For whatever reason, February is deemed the month of romantic love - and what it reminds me of most is how the fixation on romantic love in our culture is staggering, almost to the point where it's seen as the most important thing in our lives. How in subtle (and not so subtle) ways, our worth in others' eyes is measured not by our moral character or our accomplishments, but rather on the "success" or "failure" of our relationships. Some bullshit, most definitely. Valentine's Day always kinda bums me out because #1: IDGAFlyingF about it and #2: I hate seeing how down some peeps get on themselves if they're not booed up.
So this month, I'd like to focus on self-love.

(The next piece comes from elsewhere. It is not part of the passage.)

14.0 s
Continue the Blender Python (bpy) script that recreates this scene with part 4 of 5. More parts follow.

And like, the real kind, not just an *inspirational quote* or something intimidating and impossible you see everyone else thriving at on your feed, another apparently effortless thing you're failing at to feel bad about. I'm talking about the messy rollercoaster of healing from a million voices telling you from the time you're old enough to remember that you're not good enough and you never will be - including, possibly, your own. In the past two years I've faced myself raw, naked, looked at my fears and my flaws head-on - and for the first time since my swaggerdripping-i'm-absolutely-that-bitch early 20's, I like who I am. I'm learning to really, genuinely love this woman who others may have written off as "too sensitive" or too wild or loud or impulsive or maarte or whatever and understanding that these are my unique strengths. Learning to listen to myself, to set boundaries, to give myself a hug and say, shit's gonna be just fine babygirl even when it doesn't really feel like it, and maaaybe (just maybe!) letting myself accept love from others even if I don't truly feel like I deserve it yet.

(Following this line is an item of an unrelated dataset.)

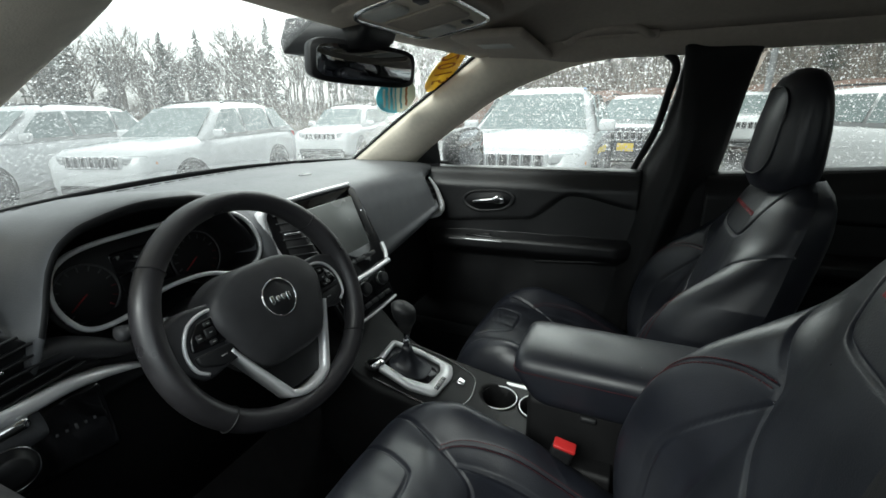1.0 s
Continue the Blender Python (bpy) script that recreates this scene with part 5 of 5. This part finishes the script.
# half profile rows along the car: position from nose, body half width, hood or belt height, roof height, roof half width
def build_car(name, label, body, big=1.0, plate=False, grey_low=True):
    """A boxy sport utility car, nose towards +x, on its wheels at z = 0."""
    c = thing(name, label, "car", group="parked cars")
    top = 1.70 * big
    # lower body: loft of cross-sections along x
    rows = [(2.33, 0.78, 0.42, 0.70), (2.28, 0.86, 0.32, 0.90), (2.10, 0.91, 0.27, 1.00), (1.60, 0.93, 0.26, 1.045), (1.05, 0.93, 0.26, 1.10), (0.2, 0.93, 0.26, 1.11), (-1.0, 0.93, 0.26, 1.13), (-1.9, 0.91, 0.27, 1.14), (-2.25, 0.86, 0.32, 1.08), (-2.33, 0.78, 0.42, 0.95)]
    loops = []
    for x, w, lo, hi in rows:
        lp = []
        for yy, zz in ((-0.96, 0.0), (-1.0, 0.22), (-1.0, 0.55), (-0.985, 0.80), (-0.93, 0.94), (-0.80, 1.0), (-0.4, 1.02), (0, 1.03), (0.4, 1.02), (0.80, 1.0), (0.93, 0.94), (0.985, 0.80), (1.0, 0.55), (1.0, 0.22), (0.96, 0.0), (0.4, -0.02), (-0.4, -0.02)):
            lp.append((x * big, yy * w * big, (lo + (hi - lo) * zz) * big))
        loops.append(lp)
    part("body", loft(loops), body, c)
    # cabin
    cab = [(1.02, 1.08, 0.86), (0.25, 1.60, 0.70), (0.05, 1.665, 0.67), (-0.6, 1.70, 0.66), (-1.4, 1.67, 0.65), (-1.85, 1.60, 0.63), (-2.22, 1.10, 0.80)]
    loops = []
    for x, z, w in cab:
        lp = []
        for yy, zz in ((-1, 0), (-0.97, 0.55), (-0.9, 0.85), (-0.72, 1.0), (0, 1.03), (0.72, 1.0), (0.9, 0.85), (0.97, 0.55), (1, 0)):
            h = 1.06
            hh = h + (z - h) * zz
            wid = 0.88 + (w - 0.88) * (zz if z > 1.2 else 0)
            lp.append((x * big, math.copysign(abs(yy) * wid, yy) * big, hh * big))
        loops.append(lp)
    part("cabin", loft(loops), body, c)

    def quad(nm, pts, mat, parent, lift):
        bm = bmesh.new()
        bm.faces.new([bm.verts.new([q * big for q in p]) for p in pts])
        bmesh.ops.recalc_face_normals(bm, faces=bm.faces[:])
        o = part(nm, bm, mat, parent, smooth=False)
        md = o.modifiers.new("thickness", "SOLIDIFY")
        md.thickness, md.offset = 0.012, 0
        return o
    quad("windscreen", [(0.97, -0.76, 1.125), (0.97, 0.76, 1.125), (0.285, 0.60, 1.595), (0.285, -0.60, 1.595)], CAR_GLASS, c, 0)
    quad("rear_window", [(-2.19, -0.68, 1.16), (-2.19, 0.68, 1.16), (-1.90, 0.56, 1.57), (-1.90, -0.56, 1.57)], CAR_GLASS, c, 0)
    for s in (-1, 1):
        quad("side_window", [(0.72, s * 0.885, 1.13), (-0.25, s * 0.885, 1.13), (-0.25, s * 0.735, 1.58), (0.20, s * 0.740, 1.56)], CAR_GLASS, c, 0)
        quad("side_window", [(-0.33, s * 0.885, 1.13), (-1.22, s * 0.885, 1.14), (-1.22, s * 0.725, 1.58), (-0.33, s * 0.735, 1.58)], CAR_GLASS, c, 0)
        quad("side_window", [(-1.30, s * 0.882, 1.15), (-1.95, s * 0.850, 1.18), (-1.72, s * 0.700, 1.55), (-1.30, s * 0.72, 1.57)], CAR_GLASS, c, 0)
        m = part("wing_mirror", rbox(0.12, 0.22, 0.15, 0.04, 3, pose(0.68 * big, s * 1.0 * big, 1.16 * big)), body, c)
        lampm = pose(2.20 * big, s * 0.66 * big, 0.86 * big, 0, 0, s * 28)
        part("headlamp", rbox(0.16, 0.36, 0.13, 0.04, 3, lampm), LAMP, c, "clear headlamp")
        part("indicator", rbox(0.06, 0.10, 0.05, 0.015, 2, pose(2.10 * big, s * 0.86 * big, 0.80 * big, 0, 0, s * 40)), AMBER, c)
        part("tail_lamp", rbox(0.10, 0.22, 0.18, 0.03, 3, pose(-2.22 * big, s * 0.74 * big, 1.0 * big, 0, 0, -s * 15)), RED, c, "red tail lamp")
        for wx in (1.42, -1.30):
            arch = [[((wx + r * math.cos(2 * math.pi * i / 32)) * big, s * yy * big, (0.37 + r * math.sin(2 * math.pi * i / 32)) * big) for i in range(32)] for r, yy in ((0.44, 0.925), (0.43, 0.945), (0.385, 0.945), (0.38, 0.80))]
            part("wheel_arch", loft(arch, cap=False), PLASTIC, c, "black plastic wheel arch")
            part("arch_well", loft([[((wx + 0.40 * math.cos(2 * math.pi * i / 24)) * big, s * yy * big, (0.37 + 0.40 * math.sin(2 * math.pi * i / 24)) * big) for i in range(24)] for yy in (0.936, 0.930)]), DARK, c)
            prof = ((0.20, 0.90), (0.24, 0.955), (0.34, 0.965), (0.365, 0.94), (0.365, 0.76), (0.33, 0.74))
            wl = part("wheel", loft([[((wx + r * math.cos(2 * math.pi * i / 32)) * big, s * yy * big, (0.37 + r * math.sin(2 * math.pi * i / 32)) * big) for i in range(32)] for r, yy in prof], cap=False), TYRE, c, "black tyre")
            part("rim", loft([[((wx + r * math.cos(2 * math.pi * i / 32)) * big, s * yy * big, (0.37 + r * math.sin(2 * math.pi * i / 32)) * big) for i in range(32)] for r, yy in ((0.235, 0.945), (0.215, 0.93), (0.20, 0.90), (0.06, 0.925), (0.01, 0.93))]), GREY_PLASTIC, wl, "alloy rim")
    part("grille_band", rbox(0.06, 1.02, 0.20, 0.03, 3, pose(2.295 * big, 0, 0.83 * big, 0, -6, 0)), body, c)
    for k in range(7):
        g = part("grille_slot", rbox(0.05, 0.095, 0.155, 0.02, 3, pose(2.308 * big, (k - 3) * 0.138 * big, 0.83 * big, 0, -6, 0)), DARK, c, "dark upright grille slot")
        part("slot_frame", ring(rounded([(-0.058, -0.088), (0.058, -0.088), (0.058, 0.088), (-0.058, 0.088)], 0.02), rounded([(-0.046, -0.076), (0.046, -0.076), (0.046, 0.076), (-0.046, 0.076)], 0.018), 0.02, pose(2.33 * big, (k - 3) * 0.138 * big, 0.83 * big, 90, 0, 90)), CHROME, g)
    part("lower_bumper", rbox(0.12, 1.45, 0.22, 0.05, 3, pose(2.27 * big, 0, 0.42 * big)), PLASTIC, c, "black lower bumper")
    for s in (-1, 1):
        part("roof_bar", tube(spline([(0.0, s * 0.62 * big, 1.68 * big), (-0.3, s * 0.62 * big, 1.725 * big), (-1.3 * big, s * 0.61 * big, 1.725 * big), (-1.6 * big, s * 0.60 * big, 1.665 * big)], 16), 0.018, 8), PLASTIC, c, "black roof bar")
    if plate:
        part("front_plate", rbox(0.02, 0.32, 0.16, 0.006, 2, pose(2.36 * big, 0, 0.60 * big)), PLATE_YELLOW, c, "plain yellow front plate")
    return c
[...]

In the past, I thought that I loved myself - but now I know that I really didn't. I stopped and listened to my self-talk and realized it was appalling and cruel. How even having my picture up on the front page of this site was giving me wild anxiety, like who the fuck do I think I am tho? But honestly, who are we to even question our worth at all? We are all made in images of the divine; every one of us is born perfect, as we were intended to be. We are ALL beings worthy of respect and adoration. To not acknowledge this is insulting the flawless design of the universe. Kinda wack.
May you all truly love on yourself this month and all of the months ahead, whatever that might look like for you. Coming from someone who's a ruthless and cutthroat self-critic, I can tell you with utmost sincerity that loving yourself is possible - and it can start in this very moment. Remember: shit's gonna be just fine, babygirl.